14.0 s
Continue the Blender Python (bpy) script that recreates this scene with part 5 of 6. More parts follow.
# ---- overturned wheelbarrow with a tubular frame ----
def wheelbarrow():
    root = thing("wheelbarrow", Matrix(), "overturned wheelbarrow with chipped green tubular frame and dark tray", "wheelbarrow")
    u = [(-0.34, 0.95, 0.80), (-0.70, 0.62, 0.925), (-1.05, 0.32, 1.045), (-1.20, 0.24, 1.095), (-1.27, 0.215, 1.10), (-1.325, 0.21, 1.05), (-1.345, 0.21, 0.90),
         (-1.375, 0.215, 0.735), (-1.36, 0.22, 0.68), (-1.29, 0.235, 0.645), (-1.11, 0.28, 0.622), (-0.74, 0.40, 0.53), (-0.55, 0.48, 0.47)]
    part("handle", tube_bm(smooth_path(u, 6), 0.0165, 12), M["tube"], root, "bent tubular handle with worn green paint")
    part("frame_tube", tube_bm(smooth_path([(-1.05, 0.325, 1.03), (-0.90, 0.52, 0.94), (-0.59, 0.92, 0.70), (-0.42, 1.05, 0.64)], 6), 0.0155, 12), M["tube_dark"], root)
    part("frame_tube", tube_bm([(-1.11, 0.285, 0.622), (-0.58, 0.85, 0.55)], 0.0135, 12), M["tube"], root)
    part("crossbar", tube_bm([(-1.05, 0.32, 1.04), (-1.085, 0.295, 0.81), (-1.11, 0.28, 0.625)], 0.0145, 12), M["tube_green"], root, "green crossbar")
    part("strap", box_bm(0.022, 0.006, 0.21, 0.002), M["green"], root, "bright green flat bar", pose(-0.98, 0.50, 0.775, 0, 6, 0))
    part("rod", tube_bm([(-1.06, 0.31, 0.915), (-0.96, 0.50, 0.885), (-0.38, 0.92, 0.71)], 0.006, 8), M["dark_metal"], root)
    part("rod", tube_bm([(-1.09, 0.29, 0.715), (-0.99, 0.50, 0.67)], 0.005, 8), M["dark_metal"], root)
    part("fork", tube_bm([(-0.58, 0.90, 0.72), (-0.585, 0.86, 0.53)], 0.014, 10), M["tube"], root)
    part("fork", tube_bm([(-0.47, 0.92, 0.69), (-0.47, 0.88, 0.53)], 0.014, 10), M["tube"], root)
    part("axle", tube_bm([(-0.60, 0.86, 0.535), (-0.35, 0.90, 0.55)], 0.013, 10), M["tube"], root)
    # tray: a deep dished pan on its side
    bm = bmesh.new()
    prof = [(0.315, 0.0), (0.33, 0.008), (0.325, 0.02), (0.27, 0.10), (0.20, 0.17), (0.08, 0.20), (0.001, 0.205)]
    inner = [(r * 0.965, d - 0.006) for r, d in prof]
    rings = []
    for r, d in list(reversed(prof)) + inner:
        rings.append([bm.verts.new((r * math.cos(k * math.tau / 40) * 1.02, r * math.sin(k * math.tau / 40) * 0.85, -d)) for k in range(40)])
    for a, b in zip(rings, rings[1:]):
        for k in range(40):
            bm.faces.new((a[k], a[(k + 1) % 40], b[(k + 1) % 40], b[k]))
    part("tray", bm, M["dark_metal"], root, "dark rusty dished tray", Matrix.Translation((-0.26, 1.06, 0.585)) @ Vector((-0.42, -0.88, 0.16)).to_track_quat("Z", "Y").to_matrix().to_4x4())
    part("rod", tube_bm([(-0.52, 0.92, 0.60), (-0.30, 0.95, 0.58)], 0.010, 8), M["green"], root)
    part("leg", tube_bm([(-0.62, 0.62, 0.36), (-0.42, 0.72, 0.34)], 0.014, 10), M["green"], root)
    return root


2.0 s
+--
▶ **What you need to do**: Output all of the material, please, exactly as it stands.

▶ **Solution for this problem**:
14.0 s
Continue the Blender Python (bpy) script that recreates this scene with part 5 of 6. More parts follow.
# ---- overturned wheelbarrow with a tubular frame ----
def wheelbarrow():
    root = thing("wheelbarrow", Matrix(), "overturned wheelbarrow with chipped green tubular frame and dark tray", "wheelbarrow")
    u = [(-0.34, 0.95, 0.80), (-0.70, 0.62, 0.925), (-1.05, 0.32, 1.045), (-1.20, 0.24, 1.095), (-1.27, 0.215, 1.10), (-1.325, 0.21, 1.05), (-1.345, 0.21, 0.90),
         (-1.375, 0.215, 0.735), (-1.36, 0.22, 0.68), (-1.29, 0.235, 0.645), (-1.11, 0.28, 0.622), (-0.74, 0.40, 0.53), (-0.55, 0.48, 0.47)]
    part("handle", tube_bm(smooth_path(u, 6), 0.0165, 12), M["tube"], root, "bent tubular handle with worn green paint")
    part("frame_tube", tube_bm(smooth_path([(-1.05, 0.325, 1.03), (-0.90, 0.52, 0.94), (-0.59, 0.92, 0.70), (-0.42, 1.05, 0.64)], 6), 0.0155, 12), M["tube_dark"], root)
    part("frame_tube", tube_bm([(-1.11, 0.285, 0.622), (-0.58, 0.85, 0.55)], 0.0135, 12), M["tube"], root)
    part("crossbar", tube_bm([(-1.05, 0.32, 1.04), (-1.085, 0.295, 0.81), (-1.11, 0.28, 0.625)], 0.0145, 12), M["tube_green"], root, "green crossbar")
    part("strap", box_bm(0.022, 0.006, 0.21, 0.002), M["green"], root, "bright green flat bar", pose(-0.98, 0.50, 0.775, 0, 6, 0))
    part("rod", tube_bm([(-1.06, 0.31, 0.915), (-0.96, 0.50, 0.885), (-0.38, 0.92, 0.71)], 0.006, 8), M["dark_metal"], root)
    part("rod", tube_bm([(-1.09, 0.29, 0.715), (-0.99, 0.50, 0.67)], 0.005, 8), M["dark_metal"], root)
    part("fork", tube_bm([(-0.58, 0.90, 0.72), (-0.585, 0.86, 0.53)], 0.014, 10), M["tube"], root)
    part("fork", tube_bm([(-0.47, 0.92, 0.69), (-0.47, 0.88, 0.53)], 0.014, 10), M["tube"], root)
    part("axle", tube_bm([(-0.60, 0.86, 0.535), (-0.35, 0.90, 0.55)], 0.013, 10), M["tube"], root)
    # tray: a deep dished pan on its side
    bm = bmesh.new()
    prof = [(0.315, 0.0), (0.33, 0.008), (0.325, 0.02), (0.27, 0.10), (0.20, 0.17), (0.08, 0.20), (0.001, 0.205)]
    inner = [(r * 0.965, d - 0.006) for r, d in prof]
    rings = []
    for r, d in list(reversed(prof)) + inner:
        rings.append([bm.verts.new((r * math.cos(k * math.tau / 40) * 1.02, r * math.sin(k * math.tau / 40) * 0.85, -d)) for k in range(40)])
    for a, b in zip(rings, rings[1:]):
        for k in range(40):
            bm.faces.new((a[k], a[(k + 1) % 40], b[(k + 1) % 40], b[k]))
    part("tray", bm, M["dark_metal"], root, "dark rusty dished tray", Matrix.Translation((-0.26, 1.06, 0.585)) @ Vector((-0.42, -0.88, 0.16)).to_track_quat("Z", "Y").to_matrix().to_4x4())
    part("rod", tube_bm([(-0.52, 0.92, 0.60), (-0.30, 0.95, 0.58)], 0.010, 8), M["green"], root)
    part("leg", tube_bm([(-0.62, 0.62, 0.36), (-0.42, 0.72, 0.34)], 0.014, 10), M["green"], root)
    return root


2.0 s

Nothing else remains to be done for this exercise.